_Description of the task:_
Starting at the first line of the data, print each line verbatim up to and including the line bearing "green bush beyond", omitting pictures.
↓
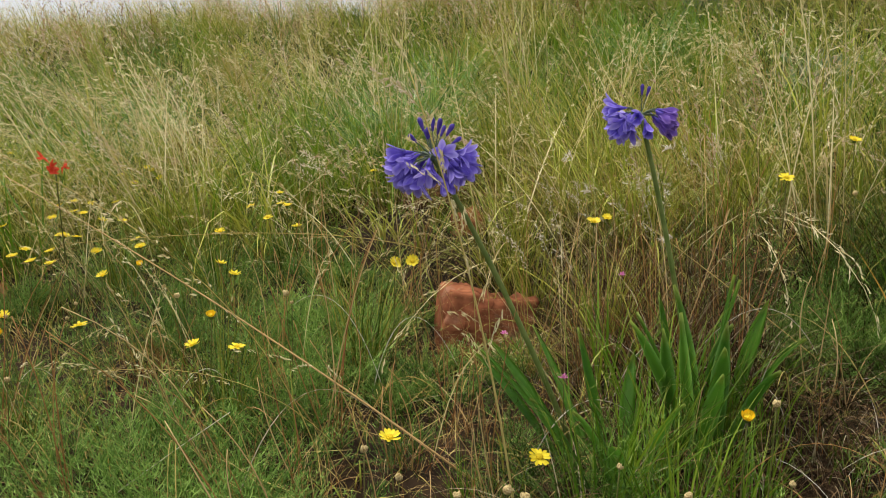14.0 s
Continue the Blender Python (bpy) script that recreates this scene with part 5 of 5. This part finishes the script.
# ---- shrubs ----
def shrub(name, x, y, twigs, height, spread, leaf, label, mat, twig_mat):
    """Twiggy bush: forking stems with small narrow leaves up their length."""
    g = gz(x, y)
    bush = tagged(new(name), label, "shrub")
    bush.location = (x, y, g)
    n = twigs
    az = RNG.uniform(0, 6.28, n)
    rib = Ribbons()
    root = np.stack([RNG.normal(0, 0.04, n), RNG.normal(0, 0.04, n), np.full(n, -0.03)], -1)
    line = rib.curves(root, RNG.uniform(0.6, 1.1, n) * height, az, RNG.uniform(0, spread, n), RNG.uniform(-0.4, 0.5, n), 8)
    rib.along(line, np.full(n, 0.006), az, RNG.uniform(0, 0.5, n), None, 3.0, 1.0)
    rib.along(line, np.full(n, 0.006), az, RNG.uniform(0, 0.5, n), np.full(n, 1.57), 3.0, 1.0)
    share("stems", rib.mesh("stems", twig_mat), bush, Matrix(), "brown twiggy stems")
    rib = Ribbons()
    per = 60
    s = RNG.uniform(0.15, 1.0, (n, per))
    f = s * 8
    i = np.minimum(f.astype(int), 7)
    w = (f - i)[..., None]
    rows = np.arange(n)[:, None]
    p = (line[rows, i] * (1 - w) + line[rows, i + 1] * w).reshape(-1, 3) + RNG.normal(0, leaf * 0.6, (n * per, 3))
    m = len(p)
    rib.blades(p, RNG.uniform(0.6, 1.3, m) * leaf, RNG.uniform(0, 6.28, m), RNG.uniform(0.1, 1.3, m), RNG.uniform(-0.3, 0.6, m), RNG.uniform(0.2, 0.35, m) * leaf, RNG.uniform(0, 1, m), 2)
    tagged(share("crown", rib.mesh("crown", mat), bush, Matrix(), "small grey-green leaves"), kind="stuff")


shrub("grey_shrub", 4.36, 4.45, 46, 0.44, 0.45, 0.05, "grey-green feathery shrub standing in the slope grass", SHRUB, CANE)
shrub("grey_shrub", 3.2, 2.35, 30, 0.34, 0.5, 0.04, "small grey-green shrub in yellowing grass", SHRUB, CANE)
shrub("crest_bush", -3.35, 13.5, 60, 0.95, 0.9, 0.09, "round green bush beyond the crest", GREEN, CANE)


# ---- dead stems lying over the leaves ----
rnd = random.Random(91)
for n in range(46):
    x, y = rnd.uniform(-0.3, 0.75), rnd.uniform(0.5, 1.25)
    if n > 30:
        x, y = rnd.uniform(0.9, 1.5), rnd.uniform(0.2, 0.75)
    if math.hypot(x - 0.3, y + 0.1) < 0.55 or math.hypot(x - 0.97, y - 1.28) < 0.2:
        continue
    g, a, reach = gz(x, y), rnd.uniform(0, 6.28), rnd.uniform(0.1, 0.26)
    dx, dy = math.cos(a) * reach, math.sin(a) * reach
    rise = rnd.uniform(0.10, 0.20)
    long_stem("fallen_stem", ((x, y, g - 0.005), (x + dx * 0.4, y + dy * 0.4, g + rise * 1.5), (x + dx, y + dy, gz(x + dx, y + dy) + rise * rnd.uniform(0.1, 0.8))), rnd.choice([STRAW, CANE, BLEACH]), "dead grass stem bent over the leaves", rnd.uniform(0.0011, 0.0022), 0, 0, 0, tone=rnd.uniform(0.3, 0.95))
↑
_Result below:_
14.0 s
Continue the Blender Python (bpy) script that recreates this scene with part 5 of 5. This part finishes the script.
# ---- shrubs ----
def shrub(name, x, y, twigs, height, spread, leaf, label, mat, twig_mat):
    """Twiggy bush: forking stems with small narrow leaves up their length."""
    g = gz(x, y)
    bush = tagged(new(name), label, "shrub")
    bush.location = (x, y, g)
    n = twigs
    az = RNG.uniform(0, 6.28, n)
    rib = Ribbons()
    root = np.stack([RNG.normal(0, 0.04, n), RNG.normal(0, 0.04, n), np.full(n, -0.03)], -1)
    line = rib.curves(root, RNG.uniform(0.6, 1.1, n) * height, az, RNG.uniform(0, spread, n), RNG.uniform(-0.4, 0.5, n), 8)
    rib.along(line, np.full(n, 0.006), az, RNG.uniform(0, 0.5, n), None, 3.0, 1.0)
    rib.along(line, np.full(n, 0.006), az, RNG.uniform(0, 0.5, n), np.full(n, 1.57), 3.0, 1.0)
    share("stems", rib.mesh("stems", twig_mat), bush, Matrix(), "brown twiggy stems")
    rib = Ribbons()
    per = 60
    s = RNG.uniform(0.15, 1.0, (n, per))
    f = s * 8
    i = np.minimum(f.astype(int), 7)
    w = (f - i)[..., None]
    rows = np.arange(n)[:, None]
    p = (line[rows, i] * (1 - w) + line[rows, i + 1] * w).reshape(-1, 3) + RNG.normal(0, leaf * 0.6, (n * per, 3))
    m = len(p)
    rib.blades(p, RNG.uniform(0.6, 1.3, m) * leaf, RNG.uniform(0, 6.28, m), RNG.uniform(0.1, 1.3, m), RNG.uniform(-0.3, 0.6, m), RNG.uniform(0.2, 0.35, m) * leaf, RNG.uniform(0, 1, m), 2)
    tagged(share("crown", rib.mesh("crown", mat), bush, Matrix(), "small grey-green leaves"), kind="stuff")


shrub("grey_shrub", 4.36, 4.45, 46, 0.44, 0.45, 0.05, "grey-green feathery shrub standing in the slope grass", SHRUB, CANE)
shrub("grey_shrub", 3.2, 2.35, 30, 0.34, 0.5, 0.04, "small grey-green shrub in yellowing grass", SHRUB, CANE)
shrub("crest_bush", -3.35, 13.5, 60, 0.95, 0.9, 0.09, "round green bush beyond the crest", GREEN, CANE)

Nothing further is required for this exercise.